* BEGIN DATA FOR THIS EXERCISE *

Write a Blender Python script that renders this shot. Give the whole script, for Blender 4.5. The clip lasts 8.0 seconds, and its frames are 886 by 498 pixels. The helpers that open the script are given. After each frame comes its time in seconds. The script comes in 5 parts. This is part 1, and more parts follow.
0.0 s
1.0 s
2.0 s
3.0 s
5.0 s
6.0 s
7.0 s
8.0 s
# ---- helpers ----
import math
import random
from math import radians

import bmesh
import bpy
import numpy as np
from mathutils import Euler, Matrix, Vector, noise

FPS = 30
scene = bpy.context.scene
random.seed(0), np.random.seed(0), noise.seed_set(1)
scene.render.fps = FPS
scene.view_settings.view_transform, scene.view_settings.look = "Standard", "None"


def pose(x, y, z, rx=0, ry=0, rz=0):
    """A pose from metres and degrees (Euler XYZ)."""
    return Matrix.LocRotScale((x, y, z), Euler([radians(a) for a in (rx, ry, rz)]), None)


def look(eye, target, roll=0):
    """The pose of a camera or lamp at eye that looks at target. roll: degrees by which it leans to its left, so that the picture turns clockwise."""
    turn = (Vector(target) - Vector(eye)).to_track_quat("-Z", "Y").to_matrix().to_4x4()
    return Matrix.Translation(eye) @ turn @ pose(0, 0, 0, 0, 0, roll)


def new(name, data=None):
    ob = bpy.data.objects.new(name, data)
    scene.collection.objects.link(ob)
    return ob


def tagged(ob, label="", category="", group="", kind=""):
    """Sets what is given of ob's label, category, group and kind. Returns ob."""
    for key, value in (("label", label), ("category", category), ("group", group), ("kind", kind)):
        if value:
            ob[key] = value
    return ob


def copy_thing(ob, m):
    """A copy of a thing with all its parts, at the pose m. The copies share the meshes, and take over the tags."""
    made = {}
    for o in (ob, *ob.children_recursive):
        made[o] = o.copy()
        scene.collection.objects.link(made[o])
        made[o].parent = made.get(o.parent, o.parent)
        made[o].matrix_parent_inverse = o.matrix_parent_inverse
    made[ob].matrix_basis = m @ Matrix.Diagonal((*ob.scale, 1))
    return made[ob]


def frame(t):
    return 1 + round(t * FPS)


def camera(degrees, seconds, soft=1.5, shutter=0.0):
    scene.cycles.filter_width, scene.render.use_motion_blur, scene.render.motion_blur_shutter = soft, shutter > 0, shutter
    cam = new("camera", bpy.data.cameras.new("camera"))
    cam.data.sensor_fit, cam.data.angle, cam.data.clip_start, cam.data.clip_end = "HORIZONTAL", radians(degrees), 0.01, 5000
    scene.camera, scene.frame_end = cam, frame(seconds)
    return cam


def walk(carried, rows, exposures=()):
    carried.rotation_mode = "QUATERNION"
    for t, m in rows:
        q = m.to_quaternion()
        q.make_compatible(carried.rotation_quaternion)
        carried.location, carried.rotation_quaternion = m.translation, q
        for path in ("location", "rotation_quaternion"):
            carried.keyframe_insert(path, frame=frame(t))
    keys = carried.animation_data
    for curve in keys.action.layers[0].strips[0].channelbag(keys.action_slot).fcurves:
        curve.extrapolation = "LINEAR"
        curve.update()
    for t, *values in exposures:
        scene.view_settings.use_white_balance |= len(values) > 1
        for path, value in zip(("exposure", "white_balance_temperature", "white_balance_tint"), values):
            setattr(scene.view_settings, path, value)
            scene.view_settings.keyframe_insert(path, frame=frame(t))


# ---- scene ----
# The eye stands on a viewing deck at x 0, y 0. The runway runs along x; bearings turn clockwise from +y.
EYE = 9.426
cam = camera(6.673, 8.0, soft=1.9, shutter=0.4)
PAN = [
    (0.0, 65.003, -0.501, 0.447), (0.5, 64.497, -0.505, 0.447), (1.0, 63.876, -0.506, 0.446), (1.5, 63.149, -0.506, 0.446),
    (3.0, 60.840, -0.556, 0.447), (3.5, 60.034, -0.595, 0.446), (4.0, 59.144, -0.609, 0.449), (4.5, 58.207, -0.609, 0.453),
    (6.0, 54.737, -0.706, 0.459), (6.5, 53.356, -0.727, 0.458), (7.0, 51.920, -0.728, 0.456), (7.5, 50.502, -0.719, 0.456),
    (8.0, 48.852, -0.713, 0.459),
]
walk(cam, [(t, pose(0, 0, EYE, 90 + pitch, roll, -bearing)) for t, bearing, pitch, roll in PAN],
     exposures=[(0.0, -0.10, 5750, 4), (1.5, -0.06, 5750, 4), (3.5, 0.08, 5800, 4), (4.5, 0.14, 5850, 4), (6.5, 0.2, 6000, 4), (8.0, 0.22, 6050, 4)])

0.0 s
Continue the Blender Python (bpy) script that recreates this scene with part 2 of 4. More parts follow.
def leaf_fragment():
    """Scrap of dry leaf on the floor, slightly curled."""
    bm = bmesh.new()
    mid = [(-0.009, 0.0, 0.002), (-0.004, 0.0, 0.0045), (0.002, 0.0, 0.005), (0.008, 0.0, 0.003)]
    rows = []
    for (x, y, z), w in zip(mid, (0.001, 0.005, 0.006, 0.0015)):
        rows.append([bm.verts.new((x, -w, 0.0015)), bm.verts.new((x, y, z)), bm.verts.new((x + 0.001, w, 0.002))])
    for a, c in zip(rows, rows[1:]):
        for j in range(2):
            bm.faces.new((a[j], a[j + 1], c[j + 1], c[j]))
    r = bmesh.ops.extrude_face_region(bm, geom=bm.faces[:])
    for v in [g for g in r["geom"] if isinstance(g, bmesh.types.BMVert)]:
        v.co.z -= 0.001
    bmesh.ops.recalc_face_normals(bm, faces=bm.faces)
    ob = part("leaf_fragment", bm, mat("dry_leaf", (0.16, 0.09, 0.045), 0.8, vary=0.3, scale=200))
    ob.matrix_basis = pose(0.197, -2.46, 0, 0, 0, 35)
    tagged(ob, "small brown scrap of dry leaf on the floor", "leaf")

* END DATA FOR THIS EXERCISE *

§ WORK REQUIRED
Recopy the whole listing exactly.

§ RESPONSE
Write a Blender Python script that renders this shot. Give the whole script, for Blender 4.5. The clip lasts 8.0 seconds, and its frames are 886 by 498 pixels. The helpers that open the script are given. After each frame comes its time in seconds. The script comes in 5 parts. This is part 1, and more parts follow.
0.0 s
1.0 s
2.0 s
3.0 s
5.0 s
6.0 s
7.0 s
8.0 s
# ---- helpers ----
import math
import random
from math import radians

import bmesh
import bpy
import numpy as np
from mathutils import Euler, Matrix, Vector, noise

FPS = 30
scene = bpy.context.scene
random.seed(0), np.random.seed(0), noise.seed_set(1)
scene.render.fps = FPS
scene.view_settings.view_transform, scene.view_settings.look = "Standard", "None"


def pose(x, y, z, rx=0, ry=0, rz=0):
    """A pose from metres and degrees (Euler XYZ)."""
    return Matrix.LocRotScale((x, y, z), Euler([radians(a) for a in (rx, ry, rz)]), None)


def look(eye, target, roll=0):
    """The pose of a camera or lamp at eye that looks at target. roll: degrees by which it leans to its left, so that the picture turns clockwise."""
    turn = (Vector(target) - Vector(eye)).to_track_quat("-Z", "Y").to_matrix().to_4x4()
    return Matrix.Translation(eye) @ turn @ pose(0, 0, 0, 0, 0, roll)


def new(name, data=None):
    ob = bpy.data.objects.new(name, data)
    scene.collection.objects.link(ob)
    return ob


def tagged(ob, label="", category="", group="", kind=""):
    """Sets what is given of ob's label, category, group and kind. Returns ob."""
    for key, value in (("label", label), ("category", category), ("group", group), ("kind", kind)):
        if value:
            ob[key] = value
    return ob


def copy_thing(ob, m):
    """A copy of a thing with all its parts, at the pose m. The copies share the meshes, and take over the tags."""
    made = {}
    for o in (ob, *ob.children_recursive):
        made[o] = o.copy()
        scene.collection.objects.link(made[o])
        made[o].parent = made.get(o.parent, o.parent)
        made[o].matrix_parent_inverse = o.matrix_parent_inverse
    made[ob].matrix_basis = m @ Matrix.Diagonal((*ob.scale, 1))
    return made[ob]


def frame(t):
    return 1 + round(t * FPS)


def camera(degrees, seconds, soft=1.5, shutter=0.0):
    scene.cycles.filter_width, scene.render.use_motion_blur, scene.render.motion_blur_shutter = soft, shutter > 0, shutter
    cam = new("camera", bpy.data.cameras.new("camera"))
    cam.data.sensor_fit, cam.data.angle, cam.data.clip_start, cam.data.clip_end = "HORIZONTAL", radians(degrees), 0.01, 5000
    scene.camera, scene.frame_end = cam, frame(seconds)
    return cam


def walk(carried, rows, exposures=()):
    carried.rotation_mode = "QUATERNION"
    for t, m in rows:
        q = m.to_quaternion()
        q.make_compatible(carried.rotation_quaternion)
        carried.location, carried.rotation_quaternion = m.translation, q
        for path in ("location", "rotation_quaternion"):
            carried.keyframe_insert(path, frame=frame(t))
    keys = carried.animation_data
    for curve in keys.action.layers[0].strips[0].channelbag(keys.action_slot).fcurves:
        curve.extrapolation = "LINEAR"
        curve.update()
    for t, *values in exposures:
        scene.view_settings.use_white_balance |= len(values) > 1
        for path, value in zip(("exposure", "white_balance_temperature", "white_balance_tint"), values):
            setattr(scene.view_settings, path, value)
            scene.view_settings.keyframe_insert(path, frame=frame(t))


# ---- scene ----
# The eye stands on a viewing deck at x 0, y 0. The runway runs along x; bearings turn clockwise from +y.
EYE = 9.426
cam = camera(6.673, 8.0, soft=1.9, shutter=0.4)
PAN = [
    (0.0, 65.003, -0.501, 0.447), (0.5, 64.497, -0.505, 0.447), (1.0, 63.876, -0.506, 0.446), (1.5, 63.149, -0.506, 0.446),
    (3.0, 60.840, -0.556, 0.447), (3.5, 60.034, -0.595, 0.446), (4.0, 59.144, -0.609, 0.449), (4.5, 58.207, -0.609, 0.453),
    (6.0, 54.737, -0.706, 0.459), (6.5, 53.356, -0.727, 0.458), (7.0, 51.920, -0.728, 0.456), (7.5, 50.502, -0.719, 0.456),
    (8.0, 48.852, -0.713, 0.459),
]
walk(cam, [(t, pose(0, 0, EYE, 90 + pitch, roll, -bearing)) for t, bearing, pitch, roll in PAN],
     exposures=[(0.0, -0.10, 5750, 4), (1.5, -0.06, 5750, 4), (3.5, 0.08, 5800, 4), (4.5, 0.14, 5850, 4), (6.5, 0.2, 6000, 4), (8.0, 0.22, 6050, 4)])

0.0 s
Continue the Blender Python (bpy) script that recreates this scene with part 2 of 4. More parts follow.
def leaf_fragment():
    """Scrap of dry leaf on the floor, slightly curled."""
    bm = bmesh.new()
    mid = [(-0.009, 0.0, 0.002), (-0.004, 0.0, 0.0045), (0.002, 0.0, 0.005), (0.008, 0.0, 0.003)]
    rows = []
    for (x, y, z), w in zip(mid, (0.001, 0.005, 0.006, 0.0015)):
        rows.append([bm.verts.new((x, -w, 0.0015)), bm.verts.new((x, y, z)), bm.verts.new((x + 0.001, w, 0.002))])
    for a, c in zip(rows, rows[1:]):
        for j in range(2):
            bm.faces.new((a[j], a[j + 1], c[j + 1], c[j]))
    r = bmesh.ops.extrude_face_region(bm, geom=bm.faces[:])
    for v in [g for g in r["geom"] if isinstance(g, bmesh.types.BMVert)]:
        v.co.z -= 0.001
    bmesh.ops.recalc_face_normals(bm, faces=bm.faces)
    ob = part("leaf_fragment", bm, mat("dry_leaf", (0.16, 0.09, 0.045), 0.8, vary=0.3, scale=200))
    ob.matrix_basis = pose(0.197, -2.46, 0, 0, 0, 35)
    tagged(ob, "small brown scrap of dry leaf on the floor", "leaf")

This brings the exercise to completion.